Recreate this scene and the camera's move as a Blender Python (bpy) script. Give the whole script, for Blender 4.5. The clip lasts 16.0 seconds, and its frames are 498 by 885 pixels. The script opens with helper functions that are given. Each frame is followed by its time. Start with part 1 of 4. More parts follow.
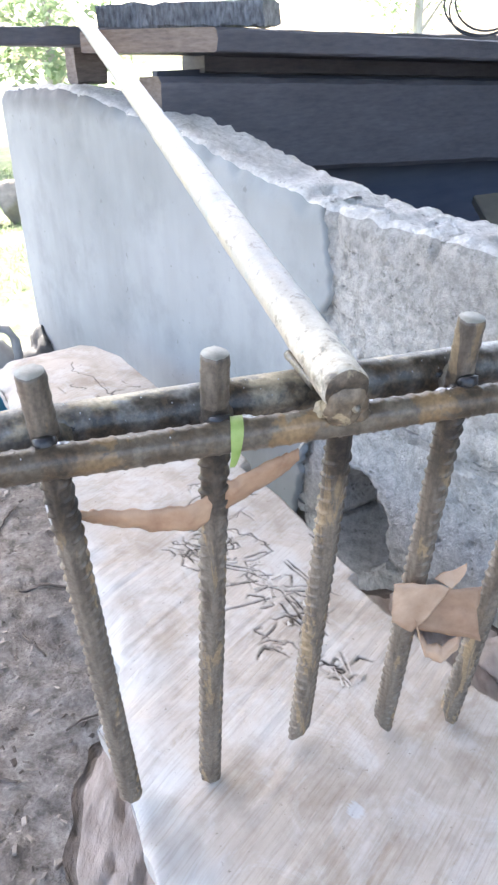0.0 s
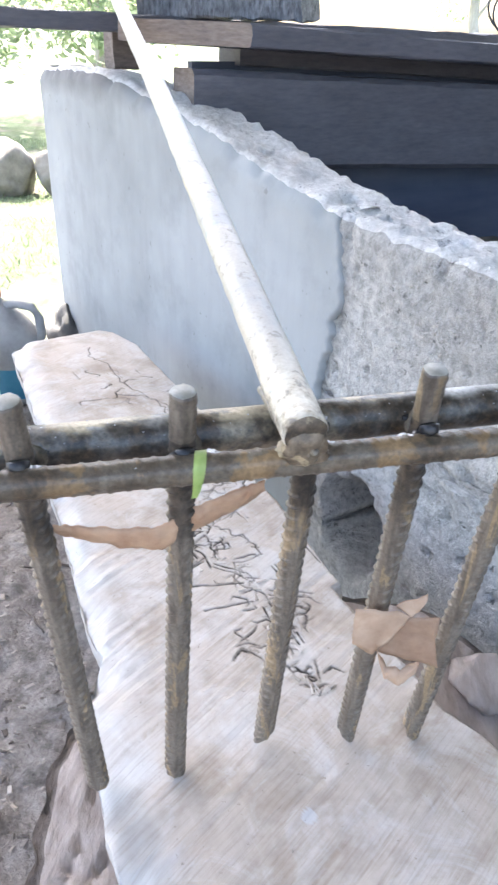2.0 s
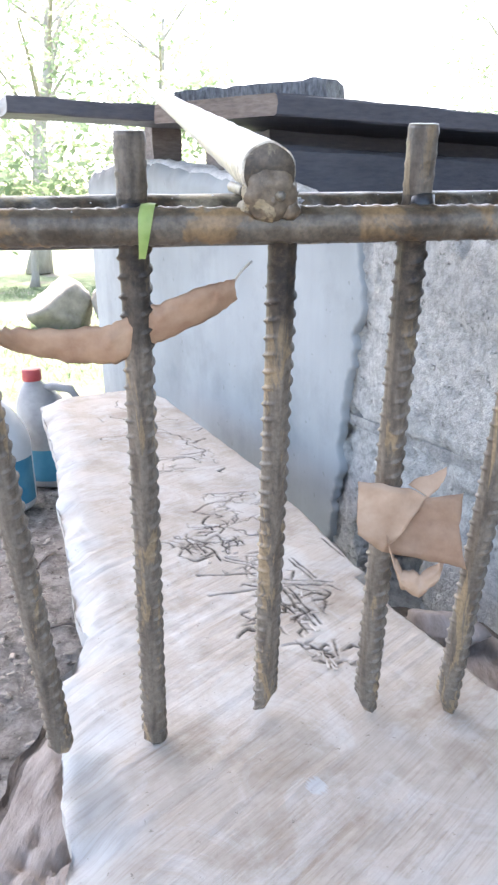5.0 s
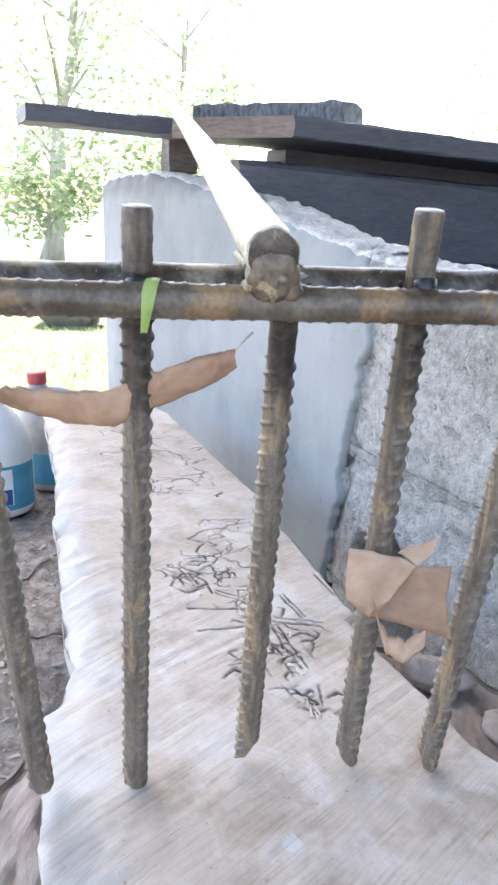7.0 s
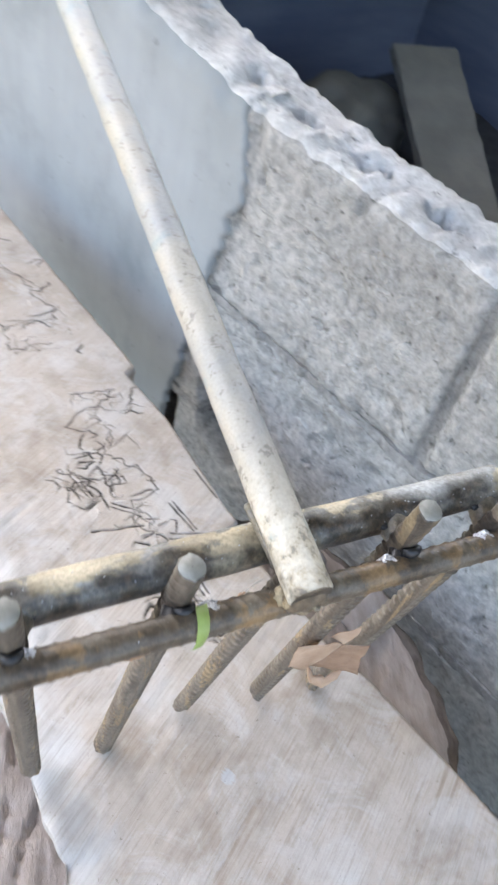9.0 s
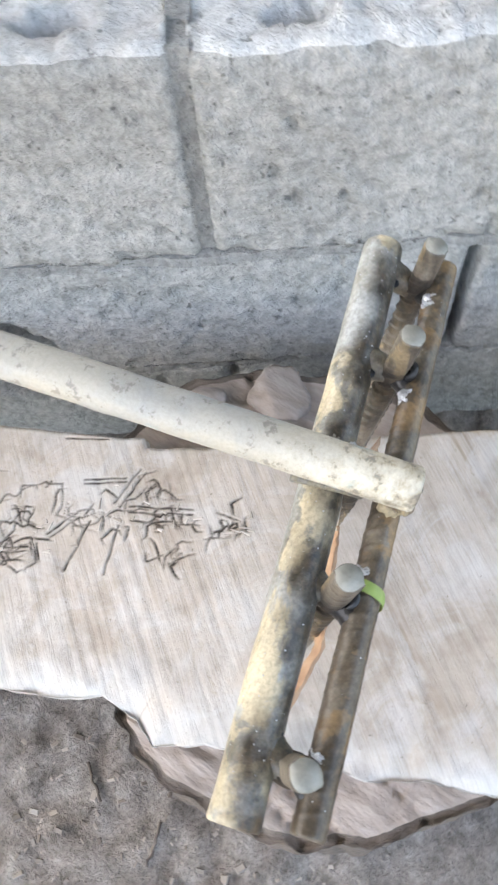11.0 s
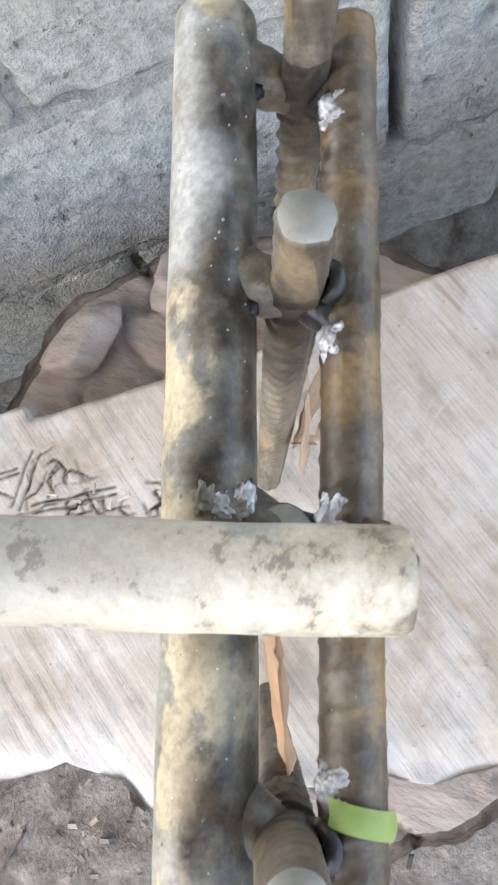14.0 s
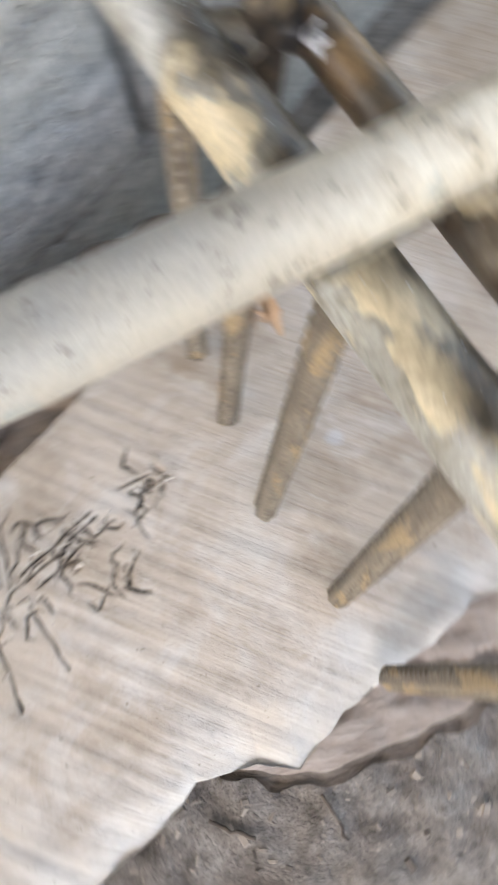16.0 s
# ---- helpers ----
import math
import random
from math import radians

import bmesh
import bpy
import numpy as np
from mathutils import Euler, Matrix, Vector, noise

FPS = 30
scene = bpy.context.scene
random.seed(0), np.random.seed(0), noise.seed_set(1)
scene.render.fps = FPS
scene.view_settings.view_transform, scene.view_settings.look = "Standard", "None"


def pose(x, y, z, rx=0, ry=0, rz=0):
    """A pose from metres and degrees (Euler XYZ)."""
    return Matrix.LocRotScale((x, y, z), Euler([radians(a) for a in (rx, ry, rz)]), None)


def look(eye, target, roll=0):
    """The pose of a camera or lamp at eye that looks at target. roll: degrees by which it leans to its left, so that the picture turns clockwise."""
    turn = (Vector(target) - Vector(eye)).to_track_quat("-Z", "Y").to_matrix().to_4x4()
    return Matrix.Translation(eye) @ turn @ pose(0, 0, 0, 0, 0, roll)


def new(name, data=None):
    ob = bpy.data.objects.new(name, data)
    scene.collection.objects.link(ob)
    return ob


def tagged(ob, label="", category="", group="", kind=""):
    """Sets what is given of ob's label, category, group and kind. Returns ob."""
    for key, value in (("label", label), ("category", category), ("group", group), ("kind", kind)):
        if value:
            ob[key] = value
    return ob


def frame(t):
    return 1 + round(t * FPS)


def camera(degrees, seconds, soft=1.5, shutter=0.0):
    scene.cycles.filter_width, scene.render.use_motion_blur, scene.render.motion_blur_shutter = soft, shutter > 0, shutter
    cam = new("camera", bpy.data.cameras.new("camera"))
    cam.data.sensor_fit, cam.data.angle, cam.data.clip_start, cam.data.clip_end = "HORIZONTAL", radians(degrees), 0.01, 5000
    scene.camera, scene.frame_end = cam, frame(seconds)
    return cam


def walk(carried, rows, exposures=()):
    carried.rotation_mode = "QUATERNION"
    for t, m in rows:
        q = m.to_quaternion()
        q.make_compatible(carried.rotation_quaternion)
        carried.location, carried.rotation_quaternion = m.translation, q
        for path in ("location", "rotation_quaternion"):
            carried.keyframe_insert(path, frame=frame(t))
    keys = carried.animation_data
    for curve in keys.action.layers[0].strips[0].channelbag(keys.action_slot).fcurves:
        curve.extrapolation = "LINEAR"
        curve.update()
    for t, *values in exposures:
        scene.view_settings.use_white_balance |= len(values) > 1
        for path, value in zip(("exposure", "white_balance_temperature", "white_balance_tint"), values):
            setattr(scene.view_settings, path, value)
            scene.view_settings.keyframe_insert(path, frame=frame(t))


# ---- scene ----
# camera and its walk
cam = camera(37.9, 16.0, 2.5, 0.4)
PATH = [
    (0, (0.0309, -0.0029, 0.7928), (-0.0632, 1.7592, -0.1485), -1.70),
    (0.5, (0.0387, 0.0047, 0.7976), (-0.0802, 1.7650, -0.1444), -0.08),
    (1, (0.0466, 0.0068, 0.7942), (-0.0942, 1.7586, -0.1603), 0.04),
    (1.5, (0.0445, -0.0022, 0.8144), (-0.1142, 1.7394, -0.1560), 0.94),
    (2, (0.0603, -0.0047, 0.8248), (-0.0991, 1.7265, -0.1639), 1.24),
    (2.5, (0.0922, -0.0044, 0.8154), (-0.0823, 1.7606, -0.1088), 1.03),
    (3, (0.1161, -0.0101, 0.7536), (-0.0787, 1.8173, -0.0356), -0.37),
    (3.5, (0.1263, -0.0257, 0.7039), (-0.0899, 1.8268, -0.0183), -0.99),
    (4, (0.1176, -0.0191, 0.6728), (-0.1394, 1.8338, -0.0346), -1.65),
    (4.3, (0.1134, -0.0225, 0.6546), (-0.1580, 1.8455, -0.0063), -1.72),
    (4.5, (0.1073, -0.0163, 0.6487), (-0.1926, 1.8434, -0.0232), -0.97),
    (4.7, (0.1032, -0.0142, 0.6448), (-0.2224, 1.8603, 0.0283), -1.23),
    (7, (0.1061, -0.0062, 0.6764), (-0.2301, 1.8689, 0.0674), 1.81),
    (7.5, (0.1037, -0.0276, 0.7666), (-0.1996, 1.7983, 0.0093), 4.02),
    (8, (0.0636, -0.0179, 0.8947), (-0.2025, 1.6679, -0.1478), 10.72),
    (8.4, (0.0321, 0.0197, 0.9594), (-0.1507, 1.5966, -0.2572), 14.22),
    (8.5, (0.0220, 0.0210, 0.9496), (-0.1078, 1.5995, -0.2716), 15.65),
    (9, (-0.0401, 0.1245, 0.9446), (0.3451, 1.4649, -0.4889), 16.33),
    (9.2, (-0.0600, 0.1524, 0.9520), (0.4448, 1.4018, -0.5258), 17.50),
    (9.4, (-0.0700, 0.1575, 0.9766), (0.5208, 1.2560, -0.5869), 14.97),
    (9.6, (-0.0759, 0.1631, 0.9891), (0.4627, 1.1158, -0.6849), 8.25),
    (9.7, (-0.0859, 0.1689, 0.9956), (0.4493, 1.1071, -0.6877), 5.98),
    (11.8, (-0.0753, 0.2948, 0.9280), (0.5783, 0.7671, -0.9022), -15.64),
    (12, (-0.0113, 0.2885, 0.8900), (0.5728, 0.7985, -0.9536), -22.76),
    (12.2, (0.0271, 0.2928, 0.8559), (0.4704, 0.7997, -1.0273), -30.76),
    (12.4, (0.0427, 0.2996, 0.8394), (0.4302, 0.7869, -1.0612), -33.34),
    (12.5, (0.0472, 0.3028, 0.8341), (0.4276, 0.7835, -1.0696), -33.54),
    (13, (0.0602, 0.3082, 0.8119), (0.3727, 0.7491, -1.1138), -36.84),
    (13.5, (0.0615, 0.3039, 0.8094), (0.3722, 0.7435, -1.1168), -36.12),
    (14, (0.0529, 0.3011, 0.8129), (0.3558, 0.7494, -1.1125), -37.42),
    (14.5, (0.0420, 0.3039, 0.8067), (0.3244, 0.7545, -1.1213), -39.05),
    (14.9, (0.0399, 0.3026, 0.8088), (0.3025, 0.7511, -1.1225), -39.97),
    (15, (0.0389, 0.3018, 0.8108), (0.3001, 0.7505, -1.1207), -40.05),
    (15.5, (0.0099, 0.3042, 0.8232), (0.3231, 0.7537, -1.1003), -40.14),
    (15.7, (-0.0065, 0.3270, 0.8245), (0.4599, 0.6835, -1.0874), -29.93),
    (15.8, (-0.0137, 0.3353, 0.8180), (0.4702, 0.6799, -1.0917), -31.25),
    (15.9, (-0.0278, 0.3547, 0.8165), (0.4855, 0.5772, -1.1036), -26.08),
    (16, (-0.0420, 0.3700, 0.8070), (0.4936, 0.4070, -1.1196), -17.40),
]
EXPOSURES = [(0.0, 2.9, 6700, 12), (7.6, 2.85, 6700, 12), (8.4, 2.8, 6900, 11), (9.2, 2.8, 7200, 10), (11.8, 3.02, 7400, 8), (13.0, 3.1, 7500, 8), (14.2, 2.98, 7500, 9), (15.2, 2.95, 7600, 9), (16.0, 2.62, 7900, 10)]
walk(cam, [(t, look(eye, target, roll)) for t, eye, target, roll in PATH], EXPOSURES)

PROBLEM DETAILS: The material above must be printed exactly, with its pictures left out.

FULL SOLUTION:
Recreate this scene and the camera's move as a Blender Python (bpy) script. Give the whole script, for Blender 4.5. The clip lasts 16.0 seconds, and its frames are 498 by 885 pixels. The script opens with helper functions that are given. Each frame is followed by its time. Start with part 1 of 4. More parts follow.
0.0 s
2.0 s
5.0 s
7.0 s
9.0 s
11.0 s
14.0 s
16.0 s
# ---- helpers ----
import math
import random
from math import radians

import bmesh
import bpy
import numpy as np
from mathutils import Euler, Matrix, Vector, noise

FPS = 30
scene = bpy.context.scene
random.seed(0), np.random.seed(0), noise.seed_set(1)
scene.render.fps = FPS
scene.view_settings.view_transform, scene.view_settings.look = "Standard", "None"


def pose(x, y, z, rx=0, ry=0, rz=0):
    """A pose from metres and degrees (Euler XYZ)."""
    return Matrix.LocRotScale((x, y, z), Euler([radians(a) for a in (rx, ry, rz)]), None)


def look(eye, target, roll=0):
    """The pose of a camera or lamp at eye that looks at target. roll: degrees by which it leans to its left, so that the picture turns clockwise."""
    turn = (Vector(target) - Vector(eye)).to_track_quat("-Z", "Y").to_matrix().to_4x4()
    return Matrix.Translation(eye) @ turn @ pose(0, 0, 0, 0, 0, roll)


def new(name, data=None):
    ob = bpy.data.objects.new(name, data)
    scene.collection.objects.link(ob)
    return ob


def tagged(ob, label="", category="", group="", kind=""):
    """Sets what is given of ob's label, category, group and kind. Returns ob."""
    for key, value in (("label", label), ("category", category), ("group", group), ("kind", kind)):
        if value:
            ob[key] = value
    return ob


def frame(t):
    return 1 + round(t * FPS)


def camera(degrees, seconds, soft=1.5, shutter=0.0):
    scene.cycles.filter_width, scene.render.use_motion_blur, scene.render.motion_blur_shutter = soft, shutter > 0, shutter
    cam = new("camera", bpy.data.cameras.new("camera"))
    cam.data.sensor_fit, cam.data.angle, cam.data.clip_start, cam.data.clip_end = "HORIZONTAL", radians(degrees), 0.01, 5000
    scene.camera, scene.frame_end = cam, frame(seconds)
    return cam


def walk(carried, rows, exposures=()):
    carried.rotation_mode = "QUATERNION"
    for t, m in rows:
        q = m.to_quaternion()
        q.make_compatible(carried.rotation_quaternion)
        carried.location, carried.rotation_quaternion = m.translation, q
        for path in ("location", "rotation_quaternion"):
            carried.keyframe_insert(path, frame=frame(t))
    keys = carried.animation_data
    for curve in keys.action.layers[0].strips[0].channelbag(keys.action_slot).fcurves:
        curve.extrapolation = "LINEAR"
        curve.update()
    for t, *values in exposures:
        scene.view_settings.use_white_balance |= len(values) > 1
        for path, value in zip(("exposure", "white_balance_temperature", "white_balance_tint"), values):
            setattr(scene.view_settings, path, value)
            scene.view_settings.keyframe_insert(path, frame=frame(t))


# ---- scene ----
# camera and its walk
cam = camera(37.9, 16.0, 2.5, 0.4)
PATH = [
    (0, (0.0309, -0.0029, 0.7928), (-0.0632, 1.7592, -0.1485), -1.70),
    (0.5, (0.0387, 0.0047, 0.7976), (-0.0802, 1.7650, -0.1444), -0.08),
    (1, (0.0466, 0.0068, 0.7942), (-0.0942, 1.7586, -0.1603), 0.04),
    (1.5, (0.0445, -0.0022, 0.8144), (-0.1142, 1.7394, -0.1560), 0.94),
    (2, (0.0603, -0.0047, 0.8248), (-0.0991, 1.7265, -0.1639), 1.24),
    (2.5, (0.0922, -0.0044, 0.8154), (-0.0823, 1.7606, -0.1088), 1.03),
    (3, (0.1161, -0.0101, 0.7536), (-0.0787, 1.8173, -0.0356), -0.37),
    (3.5, (0.1263, -0.0257, 0.7039), (-0.0899, 1.8268, -0.0183), -0.99),
    (4, (0.1176, -0.0191, 0.6728), (-0.1394, 1.8338, -0.0346), -1.65),
    (4.3, (0.1134, -0.0225, 0.6546), (-0.1580, 1.8455, -0.0063), -1.72),
    (4.5, (0.1073, -0.0163, 0.6487), (-0.1926, 1.8434, -0.0232), -0.97),
    (4.7, (0.1032, -0.0142, 0.6448), (-0.2224, 1.8603, 0.0283), -1.23),
    (7, (0.1061, -0.0062, 0.6764), (-0.2301, 1.8689, 0.0674), 1.81),
    (7.5, (0.1037, -0.0276, 0.7666), (-0.1996, 1.7983, 0.0093), 4.02),
    (8, (0.0636, -0.0179, 0.8947), (-0.2025, 1.6679, -0.1478), 10.72),
    (8.4, (0.0321, 0.0197, 0.9594), (-0.1507, 1.5966, -0.2572), 14.22),
    (8.5, (0.0220, 0.0210, 0.9496), (-0.1078, 1.5995, -0.2716), 15.65),
    (9, (-0.0401, 0.1245, 0.9446), (0.3451, 1.4649, -0.4889), 16.33),
    (9.2, (-0.0600, 0.1524, 0.9520), (0.4448, 1.4018, -0.5258), 17.50),
    (9.4, (-0.0700, 0.1575, 0.9766), (0.5208, 1.2560, -0.5869), 14.97),
    (9.6, (-0.0759, 0.1631, 0.9891), (0.4627, 1.1158, -0.6849), 8.25),
    (9.7, (-0.0859, 0.1689, 0.9956), (0.4493, 1.1071, -0.6877), 5.98),
    (11.8, (-0.0753, 0.2948, 0.9280), (0.5783, 0.7671, -0.9022), -15.64),
    (12, (-0.0113, 0.2885, 0.8900), (0.5728, 0.7985, -0.9536), -22.76),
    (12.2, (0.0271, 0.2928, 0.8559), (0.4704, 0.7997, -1.0273), -30.76),
    (12.4, (0.0427, 0.2996, 0.8394), (0.4302, 0.7869, -1.0612), -33.34),
    (12.5, (0.0472, 0.3028, 0.8341), (0.4276, 0.7835, -1.0696), -33.54),
    (13, (0.0602, 0.3082, 0.8119), (0.3727, 0.7491, -1.1138), -36.84),
    (13.5, (0.0615, 0.3039, 0.8094), (0.3722, 0.7435, -1.1168), -36.12),
    (14, (0.0529, 0.3011, 0.8129), (0.3558, 0.7494, -1.1125), -37.42),
    (14.5, (0.0420, 0.3039, 0.8067), (0.3244, 0.7545, -1.1213), -39.05),
    (14.9, (0.0399, 0.3026, 0.8088), (0.3025, 0.7511, -1.1225), -39.97),
    (15, (0.0389, 0.3018, 0.8108), (0.3001, 0.7505, -1.1207), -40.05),
    (15.5, (0.0099, 0.3042, 0.8232), (0.3231, 0.7537, -1.1003), -40.14),
    (15.7, (-0.0065, 0.3270, 0.8245), (0.4599, 0.6835, -1.0874), -29.93),
    (15.8, (-0.0137, 0.3353, 0.8180), (0.4702, 0.6799, -1.0917), -31.25),
    (15.9, (-0.0278, 0.3547, 0.8165), (0.4855, 0.5772, -1.1036), -26.08),
    (16, (-0.0420, 0.3700, 0.8070), (0.4936, 0.4070, -1.1196), -17.40),
]
EXPOSURES = [(0.0, 2.9, 6700, 12), (7.6, 2.85, 6700, 12), (8.4, 2.8, 6900, 11), (9.2, 2.8, 7200, 10), (11.8, 3.02, 7400, 8), (13.0, 3.1, 7500, 8), (14.2, 2.98, 7500, 9), (15.2, 2.95, 7600, 9), (16.0, 2.62, 7900, 10)]
walk(cam, [(t, look(eye, target, roll)) for t, eye, target, roll in PATH], EXPOSURES)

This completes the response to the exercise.